* START *

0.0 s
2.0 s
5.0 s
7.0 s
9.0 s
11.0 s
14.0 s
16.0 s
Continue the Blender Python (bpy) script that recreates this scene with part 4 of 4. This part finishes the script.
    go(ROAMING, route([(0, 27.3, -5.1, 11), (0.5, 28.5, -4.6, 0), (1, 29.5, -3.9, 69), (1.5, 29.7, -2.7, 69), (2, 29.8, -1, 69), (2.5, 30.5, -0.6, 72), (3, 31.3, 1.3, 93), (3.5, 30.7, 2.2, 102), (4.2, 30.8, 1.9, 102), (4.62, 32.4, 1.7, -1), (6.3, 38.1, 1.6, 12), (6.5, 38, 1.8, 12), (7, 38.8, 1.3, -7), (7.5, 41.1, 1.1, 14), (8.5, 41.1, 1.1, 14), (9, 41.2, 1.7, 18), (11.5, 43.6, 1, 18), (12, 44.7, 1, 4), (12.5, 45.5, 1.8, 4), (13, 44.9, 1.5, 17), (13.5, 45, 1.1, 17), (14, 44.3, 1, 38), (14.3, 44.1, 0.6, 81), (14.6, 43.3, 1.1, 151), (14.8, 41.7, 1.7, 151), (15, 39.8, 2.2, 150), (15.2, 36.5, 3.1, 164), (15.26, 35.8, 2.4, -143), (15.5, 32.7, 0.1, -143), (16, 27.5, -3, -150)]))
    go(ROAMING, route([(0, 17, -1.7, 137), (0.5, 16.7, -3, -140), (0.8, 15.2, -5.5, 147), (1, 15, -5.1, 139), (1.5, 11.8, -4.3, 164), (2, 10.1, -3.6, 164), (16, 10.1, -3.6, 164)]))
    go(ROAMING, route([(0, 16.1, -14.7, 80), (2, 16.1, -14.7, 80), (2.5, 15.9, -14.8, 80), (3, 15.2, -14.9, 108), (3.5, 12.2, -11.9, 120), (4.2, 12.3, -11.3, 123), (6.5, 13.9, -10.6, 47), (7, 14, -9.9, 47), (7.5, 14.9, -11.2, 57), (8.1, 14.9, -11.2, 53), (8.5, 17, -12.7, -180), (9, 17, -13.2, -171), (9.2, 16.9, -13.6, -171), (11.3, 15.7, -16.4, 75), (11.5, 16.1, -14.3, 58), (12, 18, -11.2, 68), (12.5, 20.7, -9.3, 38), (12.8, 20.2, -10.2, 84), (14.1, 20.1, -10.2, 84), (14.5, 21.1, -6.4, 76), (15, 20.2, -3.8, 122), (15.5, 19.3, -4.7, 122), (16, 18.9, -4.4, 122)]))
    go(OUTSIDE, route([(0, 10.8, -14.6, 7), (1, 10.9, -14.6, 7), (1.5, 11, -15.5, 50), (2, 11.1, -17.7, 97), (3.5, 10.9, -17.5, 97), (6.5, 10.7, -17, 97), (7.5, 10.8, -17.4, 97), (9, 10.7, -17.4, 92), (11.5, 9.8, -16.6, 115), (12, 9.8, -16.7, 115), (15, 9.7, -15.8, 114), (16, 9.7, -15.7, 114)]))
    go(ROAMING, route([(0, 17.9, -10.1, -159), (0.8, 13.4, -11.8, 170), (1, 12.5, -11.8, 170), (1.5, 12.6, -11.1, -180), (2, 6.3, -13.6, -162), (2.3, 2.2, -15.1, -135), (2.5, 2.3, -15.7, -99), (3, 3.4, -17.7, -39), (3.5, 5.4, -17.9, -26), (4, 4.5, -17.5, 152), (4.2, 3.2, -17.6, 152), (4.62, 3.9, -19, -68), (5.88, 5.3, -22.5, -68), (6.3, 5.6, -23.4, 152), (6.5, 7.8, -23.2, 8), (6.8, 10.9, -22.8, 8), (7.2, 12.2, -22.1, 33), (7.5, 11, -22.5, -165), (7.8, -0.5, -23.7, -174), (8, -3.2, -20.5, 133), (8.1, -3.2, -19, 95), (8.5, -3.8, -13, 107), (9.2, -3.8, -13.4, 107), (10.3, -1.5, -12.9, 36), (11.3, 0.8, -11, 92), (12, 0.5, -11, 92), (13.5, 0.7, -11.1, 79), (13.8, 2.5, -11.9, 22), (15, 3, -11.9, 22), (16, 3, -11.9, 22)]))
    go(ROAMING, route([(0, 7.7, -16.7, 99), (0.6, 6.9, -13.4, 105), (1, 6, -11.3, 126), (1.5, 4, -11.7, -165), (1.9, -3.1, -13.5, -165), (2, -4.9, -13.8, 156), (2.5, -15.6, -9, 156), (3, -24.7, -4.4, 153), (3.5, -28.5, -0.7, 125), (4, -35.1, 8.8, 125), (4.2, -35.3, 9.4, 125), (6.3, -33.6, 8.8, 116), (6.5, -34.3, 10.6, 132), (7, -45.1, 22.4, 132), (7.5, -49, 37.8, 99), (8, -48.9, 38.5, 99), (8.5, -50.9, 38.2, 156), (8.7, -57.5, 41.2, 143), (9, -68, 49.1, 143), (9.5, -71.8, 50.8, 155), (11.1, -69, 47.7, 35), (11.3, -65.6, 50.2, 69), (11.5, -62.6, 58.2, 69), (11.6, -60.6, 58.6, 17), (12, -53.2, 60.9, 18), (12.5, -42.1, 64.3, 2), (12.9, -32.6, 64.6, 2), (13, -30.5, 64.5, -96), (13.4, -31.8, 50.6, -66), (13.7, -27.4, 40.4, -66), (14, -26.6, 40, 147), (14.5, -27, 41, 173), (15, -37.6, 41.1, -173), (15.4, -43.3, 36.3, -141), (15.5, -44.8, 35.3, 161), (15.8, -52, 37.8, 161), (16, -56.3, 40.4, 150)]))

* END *
* START *

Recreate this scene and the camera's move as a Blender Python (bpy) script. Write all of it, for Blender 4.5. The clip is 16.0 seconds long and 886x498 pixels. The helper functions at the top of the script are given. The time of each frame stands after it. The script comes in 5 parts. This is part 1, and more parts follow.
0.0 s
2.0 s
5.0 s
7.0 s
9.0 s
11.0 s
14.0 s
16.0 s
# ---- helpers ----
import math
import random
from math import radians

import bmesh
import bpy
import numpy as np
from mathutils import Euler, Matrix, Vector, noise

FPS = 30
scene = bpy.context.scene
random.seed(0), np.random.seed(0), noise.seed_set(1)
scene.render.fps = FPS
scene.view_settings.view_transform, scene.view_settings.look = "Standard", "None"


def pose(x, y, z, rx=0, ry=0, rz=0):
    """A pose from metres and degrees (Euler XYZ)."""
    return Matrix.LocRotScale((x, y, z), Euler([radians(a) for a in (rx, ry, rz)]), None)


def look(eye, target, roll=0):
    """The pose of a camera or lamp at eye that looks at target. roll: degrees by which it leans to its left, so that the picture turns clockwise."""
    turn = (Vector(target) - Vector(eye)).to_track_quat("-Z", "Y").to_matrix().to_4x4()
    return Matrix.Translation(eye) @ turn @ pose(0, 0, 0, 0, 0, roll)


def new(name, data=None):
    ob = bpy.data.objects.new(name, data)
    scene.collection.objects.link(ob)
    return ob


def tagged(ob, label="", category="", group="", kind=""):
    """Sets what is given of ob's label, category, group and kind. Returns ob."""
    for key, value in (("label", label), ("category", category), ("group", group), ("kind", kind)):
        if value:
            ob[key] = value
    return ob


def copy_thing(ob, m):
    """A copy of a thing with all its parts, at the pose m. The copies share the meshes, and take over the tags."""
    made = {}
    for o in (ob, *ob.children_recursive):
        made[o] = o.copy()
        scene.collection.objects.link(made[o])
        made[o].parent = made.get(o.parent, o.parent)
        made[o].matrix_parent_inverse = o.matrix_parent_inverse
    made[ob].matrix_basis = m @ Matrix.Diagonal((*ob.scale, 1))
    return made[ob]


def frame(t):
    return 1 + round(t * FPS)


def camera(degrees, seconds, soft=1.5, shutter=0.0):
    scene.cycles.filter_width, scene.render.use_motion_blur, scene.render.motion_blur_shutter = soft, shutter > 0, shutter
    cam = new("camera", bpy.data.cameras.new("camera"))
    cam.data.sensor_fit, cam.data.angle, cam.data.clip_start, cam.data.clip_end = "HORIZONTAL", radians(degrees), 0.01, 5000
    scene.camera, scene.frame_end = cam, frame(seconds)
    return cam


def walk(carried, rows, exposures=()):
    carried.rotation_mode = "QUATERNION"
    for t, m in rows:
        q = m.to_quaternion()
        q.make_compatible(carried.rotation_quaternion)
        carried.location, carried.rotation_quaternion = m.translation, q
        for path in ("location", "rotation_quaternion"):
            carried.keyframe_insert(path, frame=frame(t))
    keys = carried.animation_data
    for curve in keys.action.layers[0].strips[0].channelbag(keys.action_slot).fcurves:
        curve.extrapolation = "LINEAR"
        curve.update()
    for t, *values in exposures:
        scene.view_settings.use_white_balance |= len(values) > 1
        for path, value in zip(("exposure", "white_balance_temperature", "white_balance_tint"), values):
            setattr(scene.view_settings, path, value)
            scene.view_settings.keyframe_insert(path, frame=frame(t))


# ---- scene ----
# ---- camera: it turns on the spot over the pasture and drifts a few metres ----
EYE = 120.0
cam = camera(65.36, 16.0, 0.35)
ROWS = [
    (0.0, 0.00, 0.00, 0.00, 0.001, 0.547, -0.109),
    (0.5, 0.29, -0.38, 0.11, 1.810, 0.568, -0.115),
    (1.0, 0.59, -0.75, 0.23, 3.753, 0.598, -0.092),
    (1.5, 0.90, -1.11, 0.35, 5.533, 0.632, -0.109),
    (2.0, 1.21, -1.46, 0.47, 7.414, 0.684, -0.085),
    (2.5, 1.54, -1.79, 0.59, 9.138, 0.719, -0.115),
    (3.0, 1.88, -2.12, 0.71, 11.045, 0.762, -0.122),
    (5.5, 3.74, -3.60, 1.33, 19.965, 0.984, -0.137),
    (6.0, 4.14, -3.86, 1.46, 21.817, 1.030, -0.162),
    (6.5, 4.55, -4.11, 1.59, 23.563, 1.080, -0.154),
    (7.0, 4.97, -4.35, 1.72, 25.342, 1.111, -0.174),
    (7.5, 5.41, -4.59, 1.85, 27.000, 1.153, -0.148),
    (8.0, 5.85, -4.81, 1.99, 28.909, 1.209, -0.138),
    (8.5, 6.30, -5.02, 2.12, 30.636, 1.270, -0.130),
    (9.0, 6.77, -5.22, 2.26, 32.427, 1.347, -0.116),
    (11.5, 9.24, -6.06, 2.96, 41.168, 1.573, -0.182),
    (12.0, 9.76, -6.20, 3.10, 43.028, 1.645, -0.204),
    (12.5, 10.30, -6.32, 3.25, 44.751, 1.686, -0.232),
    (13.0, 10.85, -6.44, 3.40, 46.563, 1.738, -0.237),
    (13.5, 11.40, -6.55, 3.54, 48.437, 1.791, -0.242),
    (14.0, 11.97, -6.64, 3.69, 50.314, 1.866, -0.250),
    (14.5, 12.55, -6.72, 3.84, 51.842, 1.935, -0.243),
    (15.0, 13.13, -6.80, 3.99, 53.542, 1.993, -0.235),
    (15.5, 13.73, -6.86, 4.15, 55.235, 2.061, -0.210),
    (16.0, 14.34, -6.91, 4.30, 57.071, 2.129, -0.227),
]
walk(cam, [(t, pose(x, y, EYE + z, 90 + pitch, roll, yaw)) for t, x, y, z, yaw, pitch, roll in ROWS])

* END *

Write out, exactly as they stand, the lines from the one containing "scene.collection.objects.link(ob)" through the one containing "carried.location, carried.rotation_quaternion = m.translation, q", both ends included.

*Result below*
    scene.collection.objects.link(ob)
    return ob


def tagged(ob, label="", category="", group="", kind=""):
    """Sets what is given of ob's label, category, group and kind. Returns ob."""
    for key, value in (("label", label), ("category", category), ("group", group), ("kind", kind)):
        if value:
            ob[key] = value
    return ob


def copy_thing(ob, m):
    """A copy of a thing with all its parts, at the pose m. The copies share the meshes, and take over the tags."""
    made = {}
    for o in (ob, *ob.children_recursive):
        made[o] = o.copy()
        scene.collection.objects.link(made[o])
        made[o].parent = made.get(o.parent, o.parent)
        made[o].matrix_parent_inverse = o.matrix_parent_inverse
    made[ob].matrix_basis = m @ Matrix.Diagonal((*ob.scale, 1))
    return made[ob]


def frame(t):
    return 1 + round(t * FPS)


def camera(degrees, seconds, soft=1.5, shutter=0.0):
    scene.cycles.filter_width, scene.render.use_motion_blur, scene.render.motion_blur_shutter = soft, shutter > 0, shutter
    cam = new("camera", bpy.data.cameras.new("camera"))
    cam.data.sensor_fit, cam.data.angle, cam.data.clip_start, cam.data.clip_end = "HORIZONTAL", radians(degrees), 0.01, 5000
    scene.camera, scene.frame_end = cam, frame(seconds)
    return cam


def walk(carried, rows, exposures=()):
    carried.rotation_mode = "QUATERNION"
    for t, m in rows:
        q = m.to_quaternion()
        q.make_compatible(carried.rotation_quaternion)
        carried.location, carried.rotation_quaternion = m.translation, q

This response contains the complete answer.